Flow in Sports: The Keys to Optimal Experiences and Performanceswriting

booksport-psychologyflow-measurementathleticsapplied
1999-01-01 · 2 min read · Edit on Pyrite

The primary text in sport psychology's engagement with flow theory, co-authored by jackson and csikszentmihalyi and published by Human Kinetics in 1999. The book reports Jackson's empirical research on flow in elite athletes, presents the Flow State Scale (FSS) measurement instrument, and provides practical guidance for coaches and athletes seeking to create conditions for peak performance.

The empirical basis

jackson's research, which forms the empirical core of the book, drew on extensive qualitative interviews with elite athletes across multiple sports and quantitative data from the Flow State Scale she developed. The FSS operationalized csikszentmihalyi's nine dimensions of flow-state in language appropriate for athletic experience — translating phenomenological descriptions from chess players and musicians into terms that resonated with athletes' experience of competition and performance.

The interview findings documented conditions that elite athletes associated with flow: pre-competition preparation and physical readiness, confidence built from training, the ability to maintain a process focus (on execution) rather than outcome focus (on winning), and the contribution of team cohesion in team sports to individual flow experience. These conditions were specific to athletic contexts in ways that csikszentmihalyi's original model, developed with cognitively and artistically focused populations, had not specified.

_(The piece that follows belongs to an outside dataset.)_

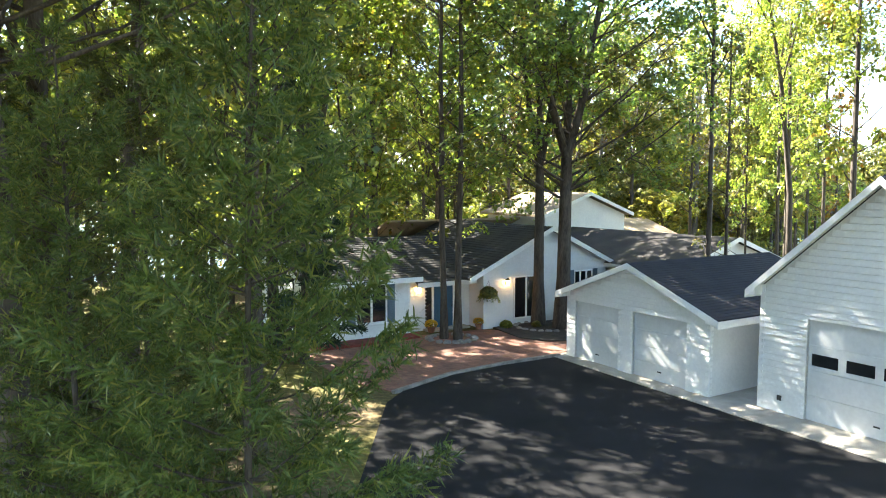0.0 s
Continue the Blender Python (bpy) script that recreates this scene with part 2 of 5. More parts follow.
def tube(paths, sides=6):
    """Arrays of a set of tapered tubes: each path is (points, radii)."""
    vs, fs, base = [], [], 0
    ang = np.arange(sides) * 2 * math.pi / sides
    for pts, rad in paths:
        pts, rad = np.asarray(pts, float), np.asarray(rad, float)
        d = np.gradient(pts, axis=0)
        d /= np.linalg.norm(d, axis=1, keepdims=True) + 1e-9
        ref = np.where(np.abs(d[:, 2:3]) > 0.9, np.array([[1.0, 0, 0]]), np.array([[0, 0, 1.0]]))
        a = np.cross(d, ref)
        a /= np.linalg.norm(a, axis=1, keepdims=True) + 1e-9
        b = np.cross(d, a)
        ring = pts[:, None] + rad[:, None, None] * (np.cos(ang)[None, :, None] * a[:, None] + np.sin(ang)[None, :, None] * b[:, None])
        vs.append(ring.reshape(-1, 3))
        k = len(pts)
        i, j = np.meshgrid(np.arange(k - 1), np.arange(sides), indexing="ij")
        j2 = (j + 1) % sides
        fs.append((base + np.stack([i * sides + j, i * sides + j2, (i + 1) * sides + j2, (i + 1) * sides + j], -1)).reshape(-1, 4))
        base += k * sides
    return np.concatenate(vs), np.concatenate(fs)


def leaves(rng, centres, normals, size, slim=0.62):
    """One four-cornered leaf at each centre."""
    k = len(centres)
    nrm = normals / (np.linalg.norm(normals, axis=1, keepdims=True) + 1e-9)
    t = rng.normal(size=(k, 3)) + np.array([0, 0, -0.5])
    t -= (t * nrm).sum(1, keepdims=True) * nrm
    t /= np.linalg.norm(t, axis=1, keepdims=True) + 1e-9
    b = np.cross(nrm, t)
    s = (size * rng.uniform(0.65, 1.35, k))[:, None]
    sag = nrm * s * 0.12
    v = np.stack([centres - t * s * 0.5, centres + b * s * slim * 0.5 + t * s * 0.08 - sag, centres + t * s * 0.5, centres - b * s * slim * 0.5 + t * s * 0.08 - sag], 1)
    return v.reshape(-1, 3), np.arange(4 * k).reshape(k, 4)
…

Why flow is difficult to study in sports

The methodological challenge is fundamental: ESM requires interrupting participants to self-report, which is impossible during active competition. Jackson's solution — the retrospective FSS administered immediately after performance — traded ecological validity (in-the-moment experience) for feasibility. The book is explicit about this limitation: FSS measures what athletes remember experiencing and their interpretation of that experience, not a neutral record of the state itself.

This matters for the KB because sport psychology flow claims carry a different evidential status than ESM-based claims. The ESM data in being-adolescent and optimal-experience-edited-volume captures self-reports during activities; Jackson's FSS data captures retrospective reconstruction. Both are self-report, but the memory and interpretation processes in retrospective accounts add confounds. The book's claims should be read with this in mind.

Practical applications

The second half of the book translates the research findings into practical guidance for coaches and athletes. The prescriptions follow from the conditions Jackson's research identified: pre-competition routines that establish the right psychological state, training designs that create conditions of appropriate challenge, cuing strategies that redirect attention from outcomes to process, and team culture practices that support collective conditions for individual flow.

The book is careful to distinguish between controllable antecedents (preparation, training, routines — where athletes and coaches can act) and the flow state itself (which cannot be directly willed into existence; attempting to force flow typically prevents it). This distinction is important for the practical literature: flow is prepared for, not commanded.

Position in the lineage

Flow in Sports is the canonical text for flow in athletic performance and the primary reference for the sport psychology extension of the flow tradition. It validates the core framework in a new domain through primary empirical research (rather than merely applying the framework speculatively), and it contributes the FSS measurement instrument that enabled subsequent sport psychology flow research. The book represents the legitimate domain-extension model: new domain, new measurement tool, primary empirical research, domain-specific conditions identified.